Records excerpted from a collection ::
↓↓↓

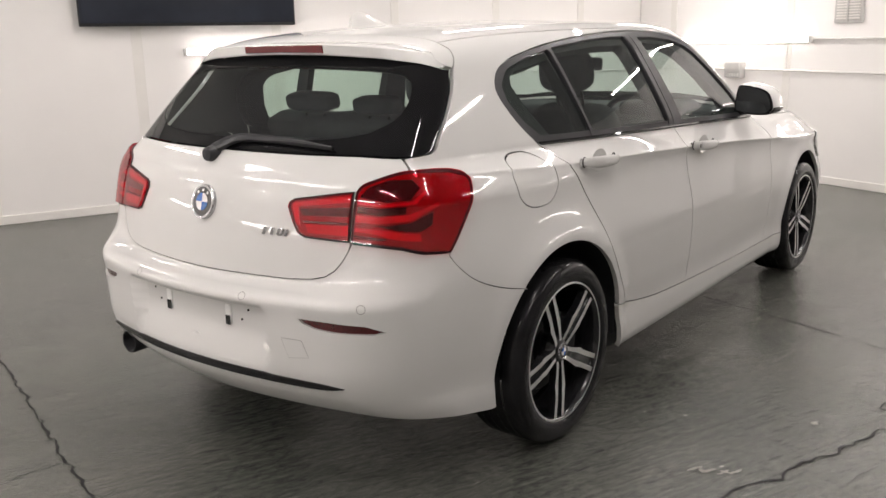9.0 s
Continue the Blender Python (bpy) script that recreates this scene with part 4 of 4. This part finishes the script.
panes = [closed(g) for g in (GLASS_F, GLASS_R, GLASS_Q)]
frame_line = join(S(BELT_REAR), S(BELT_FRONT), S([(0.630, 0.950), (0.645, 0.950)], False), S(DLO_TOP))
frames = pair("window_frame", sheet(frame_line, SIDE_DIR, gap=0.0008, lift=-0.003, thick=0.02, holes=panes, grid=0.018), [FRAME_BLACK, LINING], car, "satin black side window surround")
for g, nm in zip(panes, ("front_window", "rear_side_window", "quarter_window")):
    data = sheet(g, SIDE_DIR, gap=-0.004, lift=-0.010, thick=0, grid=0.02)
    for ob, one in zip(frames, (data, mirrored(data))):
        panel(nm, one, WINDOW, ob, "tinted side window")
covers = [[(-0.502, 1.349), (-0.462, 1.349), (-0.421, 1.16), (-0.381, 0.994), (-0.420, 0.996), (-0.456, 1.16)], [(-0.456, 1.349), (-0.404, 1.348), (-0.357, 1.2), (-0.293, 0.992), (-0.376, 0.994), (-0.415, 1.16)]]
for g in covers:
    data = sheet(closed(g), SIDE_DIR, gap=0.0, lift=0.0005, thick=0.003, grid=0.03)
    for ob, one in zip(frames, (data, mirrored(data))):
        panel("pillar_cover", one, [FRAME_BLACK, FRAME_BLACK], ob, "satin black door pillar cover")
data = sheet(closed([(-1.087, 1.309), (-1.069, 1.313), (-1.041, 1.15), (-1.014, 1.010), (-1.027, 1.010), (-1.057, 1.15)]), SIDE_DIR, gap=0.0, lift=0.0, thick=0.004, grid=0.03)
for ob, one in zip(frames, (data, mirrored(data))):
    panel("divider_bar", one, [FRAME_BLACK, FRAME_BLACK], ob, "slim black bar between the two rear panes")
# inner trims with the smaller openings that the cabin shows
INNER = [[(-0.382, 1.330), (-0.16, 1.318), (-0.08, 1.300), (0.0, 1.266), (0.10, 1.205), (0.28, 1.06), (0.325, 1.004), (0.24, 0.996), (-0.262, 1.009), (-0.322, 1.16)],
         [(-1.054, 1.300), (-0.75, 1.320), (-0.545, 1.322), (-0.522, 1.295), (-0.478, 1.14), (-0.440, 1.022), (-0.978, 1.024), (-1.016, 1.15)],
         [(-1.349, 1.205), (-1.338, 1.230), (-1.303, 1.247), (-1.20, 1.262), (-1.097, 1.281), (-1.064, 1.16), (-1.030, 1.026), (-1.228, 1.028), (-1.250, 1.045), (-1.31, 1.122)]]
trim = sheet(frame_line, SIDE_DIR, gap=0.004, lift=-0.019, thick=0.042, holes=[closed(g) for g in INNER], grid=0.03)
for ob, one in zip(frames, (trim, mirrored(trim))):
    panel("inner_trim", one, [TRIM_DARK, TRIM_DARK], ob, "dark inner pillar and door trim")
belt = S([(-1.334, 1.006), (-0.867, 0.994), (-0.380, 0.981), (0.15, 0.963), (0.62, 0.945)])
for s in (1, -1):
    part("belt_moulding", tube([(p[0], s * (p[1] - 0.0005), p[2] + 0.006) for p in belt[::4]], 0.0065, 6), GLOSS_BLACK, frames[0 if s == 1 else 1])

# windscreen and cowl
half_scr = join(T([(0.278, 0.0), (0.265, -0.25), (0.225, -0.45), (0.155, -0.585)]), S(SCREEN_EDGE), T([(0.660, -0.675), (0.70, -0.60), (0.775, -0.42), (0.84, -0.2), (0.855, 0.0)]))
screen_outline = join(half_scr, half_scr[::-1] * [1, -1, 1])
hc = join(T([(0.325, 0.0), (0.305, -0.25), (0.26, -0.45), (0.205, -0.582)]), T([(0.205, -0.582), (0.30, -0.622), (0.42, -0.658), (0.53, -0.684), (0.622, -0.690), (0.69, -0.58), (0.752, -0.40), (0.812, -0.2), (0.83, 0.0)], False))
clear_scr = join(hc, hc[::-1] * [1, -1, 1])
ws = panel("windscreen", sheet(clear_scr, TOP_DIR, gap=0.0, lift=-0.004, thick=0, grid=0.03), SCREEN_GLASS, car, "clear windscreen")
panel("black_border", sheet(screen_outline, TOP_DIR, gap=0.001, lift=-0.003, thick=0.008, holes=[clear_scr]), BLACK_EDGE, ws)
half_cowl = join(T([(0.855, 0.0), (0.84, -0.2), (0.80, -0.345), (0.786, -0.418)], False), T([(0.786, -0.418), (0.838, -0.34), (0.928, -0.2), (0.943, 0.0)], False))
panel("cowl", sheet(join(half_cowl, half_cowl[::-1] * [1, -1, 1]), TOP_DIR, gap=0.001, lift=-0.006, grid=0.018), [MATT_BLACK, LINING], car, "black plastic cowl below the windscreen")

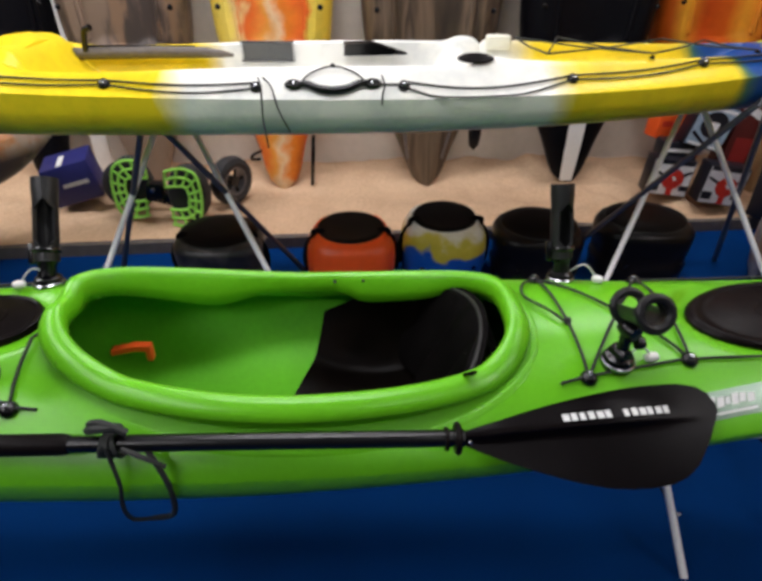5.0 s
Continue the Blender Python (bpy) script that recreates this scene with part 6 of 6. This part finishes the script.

↑↑↑

Stated exercise :: Every entry must be written out exactly, with all pictures left out.

Worked answer ::
9.0 s
Continue the Blender Python (bpy) script that recreates this scene with part 4 of 4. This part finishes the script.
panes = [closed(g) for g in (GLASS_F, GLASS_R, GLASS_Q)]
frame_line = join(S(BELT_REAR), S(BELT_FRONT), S([(0.630, 0.950), (0.645, 0.950)], False), S(DLO_TOP))
frames = pair("window_frame", sheet(frame_line, SIDE_DIR, gap=0.0008, lift=-0.003, thick=0.02, holes=panes, grid=0.018), [FRAME_BLACK, LINING], car, "satin black side window surround")
for g, nm in zip(panes, ("front_window", "rear_side_window", "quarter_window")):
    data = sheet(g, SIDE_DIR, gap=-0.004, lift=-0.010, thick=0, grid=0.02)
    for ob, one in zip(frames, (data, mirrored(data))):
        panel(nm, one, WINDOW, ob, "tinted side window")
covers = [[(-0.502, 1.349), (-0.462, 1.349), (-0.421, 1.16), (-0.381, 0.994), (-0.420, 0.996), (-0.456, 1.16)], [(-0.456, 1.349), (-0.404, 1.348), (-0.357, 1.2), (-0.293, 0.992), (-0.376, 0.994), (-0.415, 1.16)]]
for g in covers:
    data = sheet(closed(g), SIDE_DIR, gap=0.0, lift=0.0005, thick=0.003, grid=0.03)
    for ob, one in zip(frames, (data, mirrored(data))):
        panel("pillar_cover", one, [FRAME_BLACK, FRAME_BLACK], ob, "satin black door pillar cover")
data = sheet(closed([(-1.087, 1.309), (-1.069, 1.313), (-1.041, 1.15), (-1.014, 1.010), (-1.027, 1.010), (-1.057, 1.15)]), SIDE_DIR, gap=0.0, lift=0.0, thick=0.004, grid=0.03)
for ob, one in zip(frames, (data, mirrored(data))):
    panel("divider_bar", one, [FRAME_BLACK, FRAME_BLACK], ob, "slim black bar between the two rear panes")
# inner trims with the smaller openings that the cabin shows
INNER = [[(-0.382, 1.330), (-0.16, 1.318), (-0.08, 1.300), (0.0, 1.266), (0.10, 1.205), (0.28, 1.06), (0.325, 1.004), (0.24, 0.996), (-0.262, 1.009), (-0.322, 1.16)],
         [(-1.054, 1.300), (-0.75, 1.320), (-0.545, 1.322), (-0.522, 1.295), (-0.478, 1.14), (-0.440, 1.022), (-0.978, 1.024), (-1.016, 1.15)],
         [(-1.349, 1.205), (-1.338, 1.230), (-1.303, 1.247), (-1.20, 1.262), (-1.097, 1.281), (-1.064, 1.16), (-1.030, 1.026), (-1.228, 1.028), (-1.250, 1.045), (-1.31, 1.122)]]
trim = sheet(frame_line, SIDE_DIR, gap=0.004, lift=-0.019, thick=0.042, holes=[closed(g) for g in INNER], grid=0.03)
for ob, one in zip(frames, (trim, mirrored(trim))):
    panel("inner_trim", one, [TRIM_DARK, TRIM_DARK], ob, "dark inner pillar and door trim")
belt = S([(-1.334, 1.006), (-0.867, 0.994), (-0.380, 0.981), (0.15, 0.963), (0.62, 0.945)])
for s in (1, -1):
    part("belt_moulding", tube([(p[0], s * (p[1] - 0.0005), p[2] + 0.006) for p in belt[::4]], 0.0065, 6), GLOSS_BLACK, frames[0 if s == 1 else 1])

# windscreen and cowl
half_scr = join(T([(0.278, 0.0), (0.265, -0.25), (0.225, -0.45), (0.155, -0.585)]), S(SCREEN_EDGE), T([(0.660, -0.675), (0.70, -0.60), (0.775, -0.42), (0.84, -0.2), (0.855, 0.0)]))
screen_outline = join(half_scr, half_scr[::-1] * [1, -1, 1])
hc = join(T([(0.325, 0.0), (0.305, -0.25), (0.26, -0.45), (0.205, -0.582)]), T([(0.205, -0.582), (0.30, -0.622), (0.42, -0.658), (0.53, -0.684), (0.622, -0.690), (0.69, -0.58), (0.752, -0.40), (0.812, -0.2), (0.83, 0.0)], False))
clear_scr = join(hc, hc[::-1] * [1, -1, 1])
ws = panel("windscreen", sheet(clear_scr, TOP_DIR, gap=0.0, lift=-0.004, thick=0, grid=0.03), SCREEN_GLASS, car, "clear windscreen")
panel("black_border", sheet(screen_outline, TOP_DIR, gap=0.001, lift=-0.003, thick=0.008, holes=[clear_scr]), BLACK_EDGE, ws)
half_cowl = join(T([(0.855, 0.0), (0.84, -0.2), (0.80, -0.345), (0.786, -0.418)], False), T([(0.786, -0.418), (0.838, -0.34), (0.928, -0.2), (0.943, 0.0)], False))
panel("cowl", sheet(join(half_cowl, half_cowl[::-1] * [1, -1, 1]), TOP_DIR, gap=0.001, lift=-0.006, grid=0.018), [MATT_BLACK, LINING], car, "black plastic cowl below the windscreen")

5.0 s
Continue the Blender Python (bpy) script that recreates this scene with part 6 of 6. This part finishes the script.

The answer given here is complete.